__EXERCISE DETAILS__: Repeat the lines below exactly as they appear, but leave out the images.

__SUPPLIED MATERIAL__:
________________

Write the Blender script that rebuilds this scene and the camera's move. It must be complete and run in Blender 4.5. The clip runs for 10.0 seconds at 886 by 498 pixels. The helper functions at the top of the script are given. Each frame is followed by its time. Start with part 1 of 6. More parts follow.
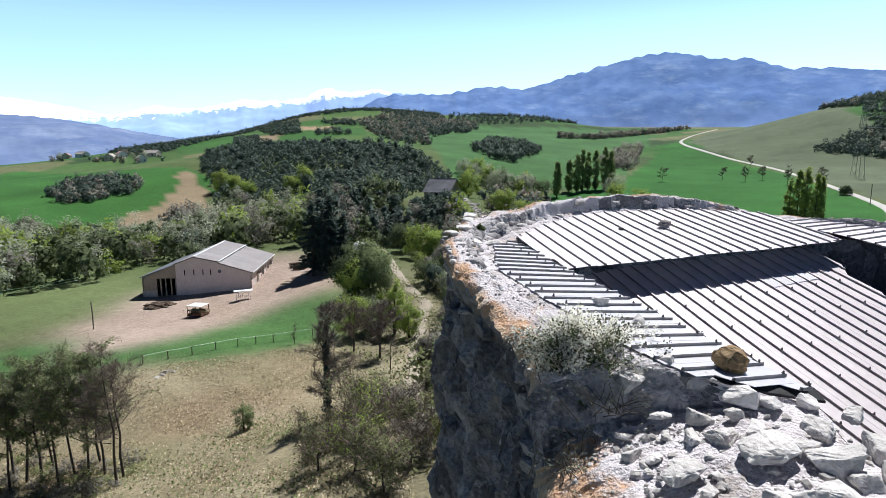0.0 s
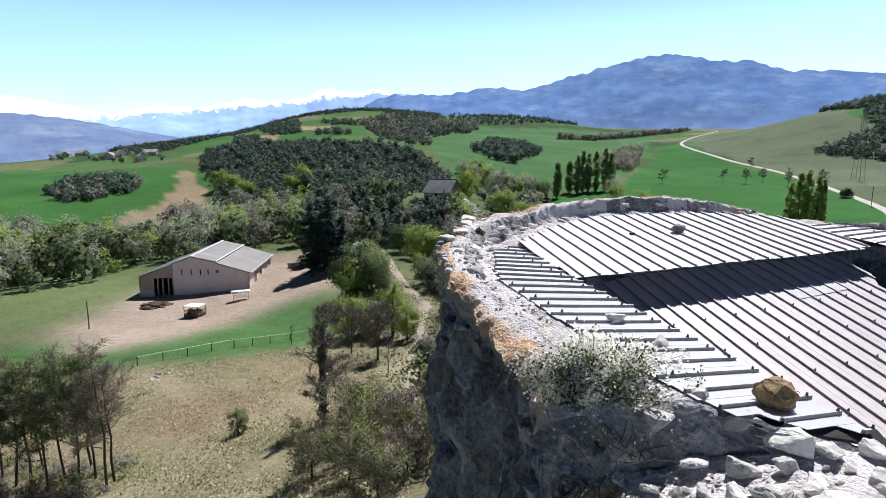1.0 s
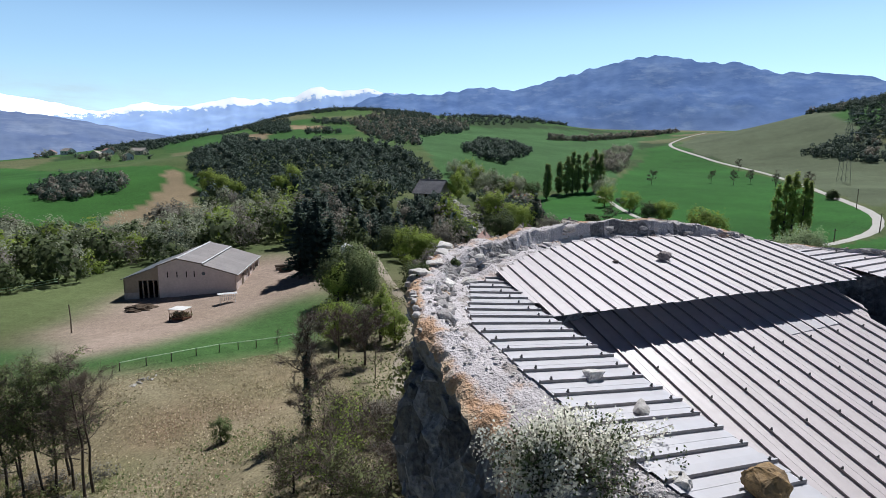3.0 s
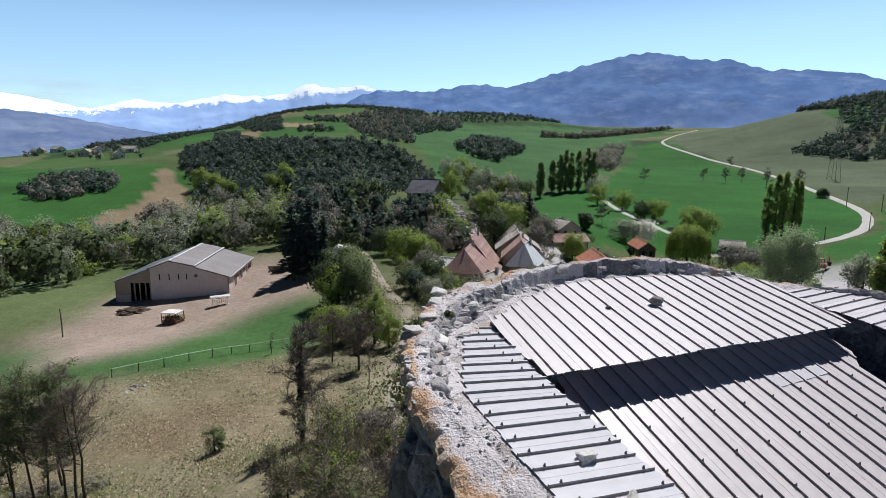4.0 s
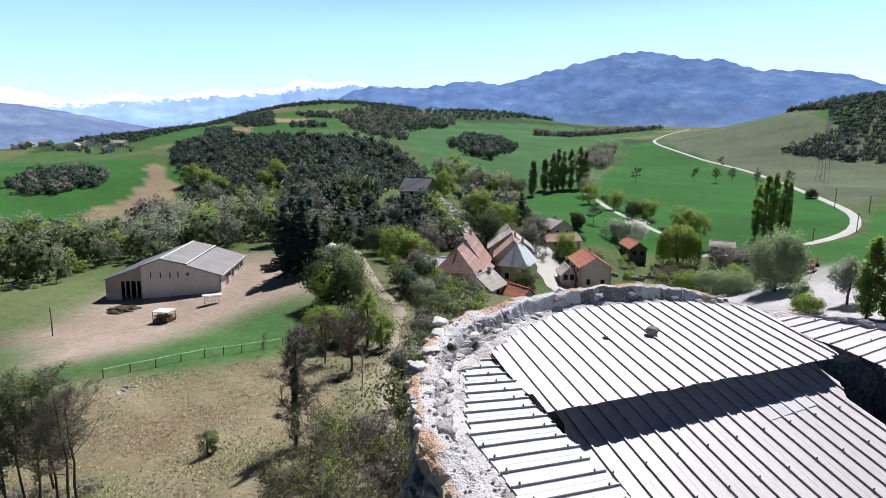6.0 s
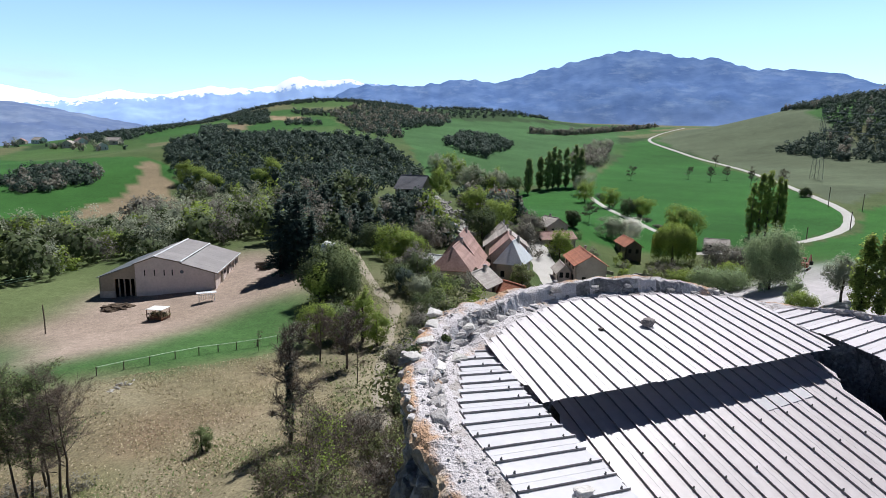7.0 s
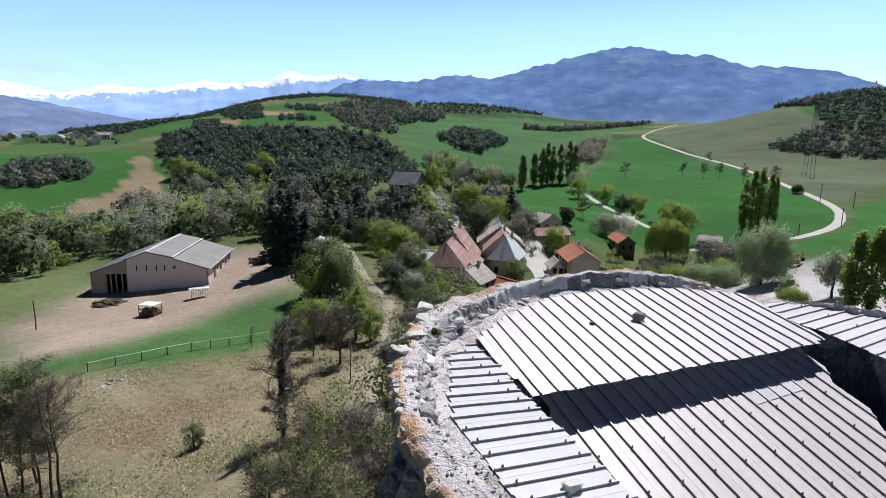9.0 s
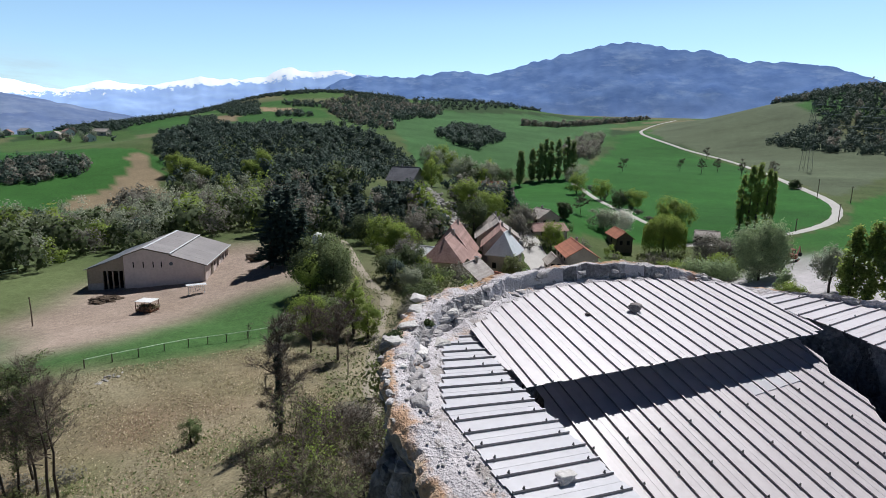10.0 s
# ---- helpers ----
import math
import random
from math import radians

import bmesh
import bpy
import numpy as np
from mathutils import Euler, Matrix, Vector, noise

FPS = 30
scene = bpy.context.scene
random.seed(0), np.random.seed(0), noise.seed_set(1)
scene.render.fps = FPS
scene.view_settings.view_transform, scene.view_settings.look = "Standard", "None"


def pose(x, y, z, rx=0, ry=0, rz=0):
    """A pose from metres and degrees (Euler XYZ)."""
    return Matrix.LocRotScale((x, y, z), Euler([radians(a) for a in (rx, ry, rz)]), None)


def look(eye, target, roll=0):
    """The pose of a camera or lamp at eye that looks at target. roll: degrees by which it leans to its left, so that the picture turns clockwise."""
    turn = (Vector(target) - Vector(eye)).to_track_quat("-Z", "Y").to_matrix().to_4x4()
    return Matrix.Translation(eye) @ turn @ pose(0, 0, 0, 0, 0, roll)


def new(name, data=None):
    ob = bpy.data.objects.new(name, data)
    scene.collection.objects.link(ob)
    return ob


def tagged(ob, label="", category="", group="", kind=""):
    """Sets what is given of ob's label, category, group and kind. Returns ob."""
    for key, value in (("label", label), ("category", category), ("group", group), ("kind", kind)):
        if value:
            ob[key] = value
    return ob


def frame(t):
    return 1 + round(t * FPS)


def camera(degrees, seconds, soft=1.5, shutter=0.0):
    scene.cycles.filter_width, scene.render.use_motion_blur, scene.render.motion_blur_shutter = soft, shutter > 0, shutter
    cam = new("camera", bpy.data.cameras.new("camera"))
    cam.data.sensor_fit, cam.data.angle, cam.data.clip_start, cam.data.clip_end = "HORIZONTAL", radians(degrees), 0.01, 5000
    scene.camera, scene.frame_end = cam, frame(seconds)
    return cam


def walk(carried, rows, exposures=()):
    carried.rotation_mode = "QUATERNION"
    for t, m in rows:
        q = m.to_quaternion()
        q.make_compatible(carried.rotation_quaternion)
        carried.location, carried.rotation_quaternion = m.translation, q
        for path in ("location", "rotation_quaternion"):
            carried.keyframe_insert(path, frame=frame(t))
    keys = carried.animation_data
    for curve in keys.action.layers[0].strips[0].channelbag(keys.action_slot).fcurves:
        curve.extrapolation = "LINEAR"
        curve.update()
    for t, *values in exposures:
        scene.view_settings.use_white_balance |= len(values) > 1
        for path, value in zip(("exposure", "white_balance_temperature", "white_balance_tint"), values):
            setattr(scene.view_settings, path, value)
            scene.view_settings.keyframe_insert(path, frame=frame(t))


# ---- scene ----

________________

__SOLUTION TO THIS TASK__:
Write the Blender script that rebuilds this scene and the camera's move. It must be complete and run in Blender 4.5. The clip runs for 10.0 seconds at 886 by 498 pixels. The helper functions at the top of the script are given. Each frame is followed by its time. Start with part 1 of 6. More parts follow.
0.0 s
1.0 s
3.0 s
4.0 s
6.0 s
7.0 s
9.0 s
10.0 s
# ---- helpers ----
import math
import random
from math import radians

import bmesh
import bpy
import numpy as np
from mathutils import Euler, Matrix, Vector, noise

FPS = 30
scene = bpy.context.scene
random.seed(0), np.random.seed(0), noise.seed_set(1)
scene.render.fps = FPS
scene.view_settings.view_transform, scene.view_settings.look = "Standard", "None"


def pose(x, y, z, rx=0, ry=0, rz=0):
    """A pose from metres and degrees (Euler XYZ)."""
    return Matrix.LocRotScale((x, y, z), Euler([radians(a) for a in (rx, ry, rz)]), None)


def look(eye, target, roll=0):
    """The pose of a camera or lamp at eye that looks at target. roll: degrees by which it leans to its left, so that the picture turns clockwise."""
    turn = (Vector(target) - Vector(eye)).to_track_quat("-Z", "Y").to_matrix().to_4x4()
    return Matrix.Translation(eye) @ turn @ pose(0, 0, 0, 0, 0, roll)


def new(name, data=None):
    ob = bpy.data.objects.new(name, data)
    scene.collection.objects.link(ob)
    return ob


def tagged(ob, label="", category="", group="", kind=""):
    """Sets what is given of ob's label, category, group and kind. Returns ob."""
    for key, value in (("label", label), ("category", category), ("group", group), ("kind", kind)):
        if value:
            ob[key] = value
    return ob


def frame(t):
    return 1 + round(t * FPS)


def camera(degrees, seconds, soft=1.5, shutter=0.0):
    scene.cycles.filter_width, scene.render.use_motion_blur, scene.render.motion_blur_shutter = soft, shutter > 0, shutter
    cam = new("camera", bpy.data.cameras.new("camera"))
    cam.data.sensor_fit, cam.data.angle, cam.data.clip_start, cam.data.clip_end = "HORIZONTAL", radians(degrees), 0.01, 5000
    scene.camera, scene.frame_end = cam, frame(seconds)
    return cam


def walk(carried, rows, exposures=()):
    carried.rotation_mode = "QUATERNION"
    for t, m in rows:
        q = m.to_quaternion()
        q.make_compatible(carried.rotation_quaternion)
        carried.location, carried.rotation_quaternion = m.translation, q
        for path in ("location", "rotation_quaternion"):
            carried.keyframe_insert(path, frame=frame(t))
    keys = carried.animation_data
    for curve in keys.action.layers[0].strips[0].channelbag(keys.action_slot).fcurves:
        curve.extrapolation = "LINEAR"
        curve.update()
    for t, *values in exposures:
        scene.view_settings.use_white_balance |= len(values) > 1
        for path, value in zip(("exposure", "white_balance_temperature", "white_balance_tint"), values):
            setattr(scene.view_settings, path, value)
            scene.view_settings.keyframe_insert(path, frame=frame(t))


# ---- scene ----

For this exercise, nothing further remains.